→ THE REQUEST
Copy everything in the listing below word for word, apart from any images.

→ MATERIAL

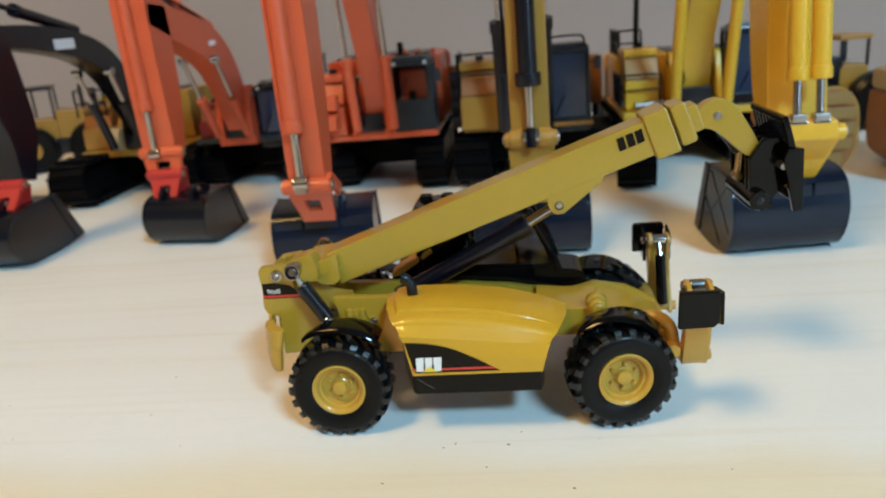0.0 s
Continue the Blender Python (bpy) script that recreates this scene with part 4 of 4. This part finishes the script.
# orange excavator nearest to the telehandler
ob, put = machine("orange diecast excavator model with grey cab and dark bucket", -29, 296)
undercarriage(ob, put, ((-57, 262, 0), (-4, 246, 0)), 108, 16, 24, -29, 296)
put("deck", box(mesh(), -62, 2, 246, 340, 30.5, 33.5, 0.8), ORANGE)
rear_body(put, -60, 4, 272, 330, 33.6, 71.5, ORANGE, ORANGE, (1, 1))
stepped_tank(put, -62, -47, 246, 271, 33.6, 66, ORANGE)
for k in range(2):
    put("step", box(mesh(), -61 + 2 * k, -50, 236 + 5 * k, 246.5, 38 + 10 * k, 46 + 10 * k, 1.0), ORANGE)
glazed_cab(put, -21.5, 1.0, 247, 271, 30.5, 71, CABGREY, CLEAR, ORANGE, 50)
boom_foot(put, -44, -23, 2, 244, 33.6, 68, ORANGE)
limb(put, "boom", [(258, 38), (252, 72), (238, 106), (208, 150), (178, 170), (140, 166), (110, 152)], (7, 13, 17, 17, 13, 9, 6), -36, -24, ORANGE)
for x in (-40.2, -20.2):
    ram(put, "boom_cylinder", (x, 240, 37), (x, 222, 125), 2.5, ORANGE, 0.42)
limb(put, "stick", [(112, 176), (109, 150), (108, 100), (106, 62), (103, 38)], (7, 11, 10, 8, 4.5), -36.4, -22.8, ORANGE, "orange stick hanging down to the bucket")
ram(put, "bucket_cylinder", (-31.0, 97.5, 150), (-31.0, 96.0, 41), 3.0, ORANGE, 0.83)
put("rod_clevis", box(mesh(), -33.2, -28.8, 93.6, 97.6, 37.8, 43.6, 0.5), STEEL, None, "bright steel rod end")
window_link(put, -37.6, -21.6, -35.2, -23.6, 98, 39.6, 108, 25.0, ORANGE)
put("side_link", prism(mesh(), [(96, 42), (100, 44), (112, 37), (109, 33)], -22.6, -20.6, 0.4, axes="yzx"), ORANGE)
bucket(ob, -4.0, -167, 0.0, (38, 27, 28), 6, GREY, 7.6)

# orange excavator further back
ob, put = machine("orange diecast excavator model with red coupler and black bucket", -120, 330)
undercarriage(ob, put, ((-146, 292, 0), (-92, 288, 0)), 104, 16, 23, -120, 330)
put("deck", box(mesh(), -150, -90, 284, 372, 29, 32, 0.8), CABGREY)
rear_body(put, -150, -92, 318, 362, 32, 54, MAROON, ORANGE, (1, 1), False)
stepped_tank(put, -150, -135, 292, 318, 32, 52, MAROON)
glazed_cab(put, -111, -90, 288, 312, 24, 61, SATIN, BLUEPANE, SATIN, 33, True)
boom_foot(put, -132, -111, 2, 276, 31, 62, ORANGE, 3.4)
limb(put, "boom", [(284, 36), (272, 66), (252, 85), (222, 95), (196, 101), (180, 104)], (6, 11, 11, 9, 7, 5), -126, -114.6, ORANGE)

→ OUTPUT
0.0 s
Continue the Blender Python (bpy) script that recreates this scene with part 4 of 4. This part finishes the script.
# orange excavator nearest to the telehandler
ob, put = machine("orange diecast excavator model with grey cab and dark bucket", -29, 296)
undercarriage(ob, put, ((-57, 262, 0), (-4, 246, 0)), 108, 16, 24, -29, 296)
put("deck", box(mesh(), -62, 2, 246, 340, 30.5, 33.5, 0.8), ORANGE)
rear_body(put, -60, 4, 272, 330, 33.6, 71.5, ORANGE, ORANGE, (1, 1))
stepped_tank(put, -62, -47, 246, 271, 33.6, 66, ORANGE)
for k in range(2):
    put("step", box(mesh(), -61 + 2 * k, -50, 236 + 5 * k, 246.5, 38 + 10 * k, 46 + 10 * k, 1.0), ORANGE)
glazed_cab(put, -21.5, 1.0, 247, 271, 30.5, 71, CABGREY, CLEAR, ORANGE, 50)
boom_foot(put, -44, -23, 2, 244, 33.6, 68, ORANGE)
limb(put, "boom", [(258, 38), (252, 72), (238, 106), (208, 150), (178, 170), (140, 166), (110, 152)], (7, 13, 17, 17, 13, 9, 6), -36, -24, ORANGE)
for x in (-40.2, -20.2):
    ram(put, "boom_cylinder", (x, 240, 37), (x, 222, 125), 2.5, ORANGE, 0.42)
limb(put, "stick", [(112, 176), (109, 150), (108, 100), (106, 62), (103, 38)], (7, 11, 10, 8, 4.5), -36.4, -22.8, ORANGE, "orange stick hanging down to the bucket")
ram(put, "bucket_cylinder", (-31.0, 97.5, 150), (-31.0, 96.0, 41), 3.0, ORANGE, 0.83)
put("rod_clevis", box(mesh(), -33.2, -28.8, 93.6, 97.6, 37.8, 43.6, 0.5), STEEL, None, "bright steel rod end")
window_link(put, -37.6, -21.6, -35.2, -23.6, 98, 39.6, 108, 25.0, ORANGE)
put("side_link", prism(mesh(), [(96, 42), (100, 44), (112, 37), (109, 33)], -22.6, -20.6, 0.4, axes="yzx"), ORANGE)
bucket(ob, -4.0, -167, 0.0, (38, 27, 28), 6, GREY, 7.6)

# orange excavator further back
ob, put = machine("orange diecast excavator model with red coupler and black bucket", -120, 330)
undercarriage(ob, put, ((-146, 292, 0), (-92, 288, 0)), 104, 16, 23, -120, 330)
put("deck", box(mesh(), -150, -90, 284, 372, 29, 32, 0.8), CABGREY)
rear_body(put, -150, -92, 318, 362, 32, 54, MAROON, ORANGE, (1, 1), False)
stepped_tank(put, -150, -135, 292, 318, 32, 52, MAROON)
glazed_cab(put, -111, -90, 288, 312, 24, 61, SATIN, BLUEPANE, SATIN, 33, True)
boom_foot(put, -132, -111, 2, 276, 31, 62, ORANGE, 3.4)
limb(put, "boom", [(284, 36), (272, 66), (252, 85), (222, 95), (196, 101), (180, 104)], (6, 11, 11, 9, 7, 5), -126, -114.6, ORANGE)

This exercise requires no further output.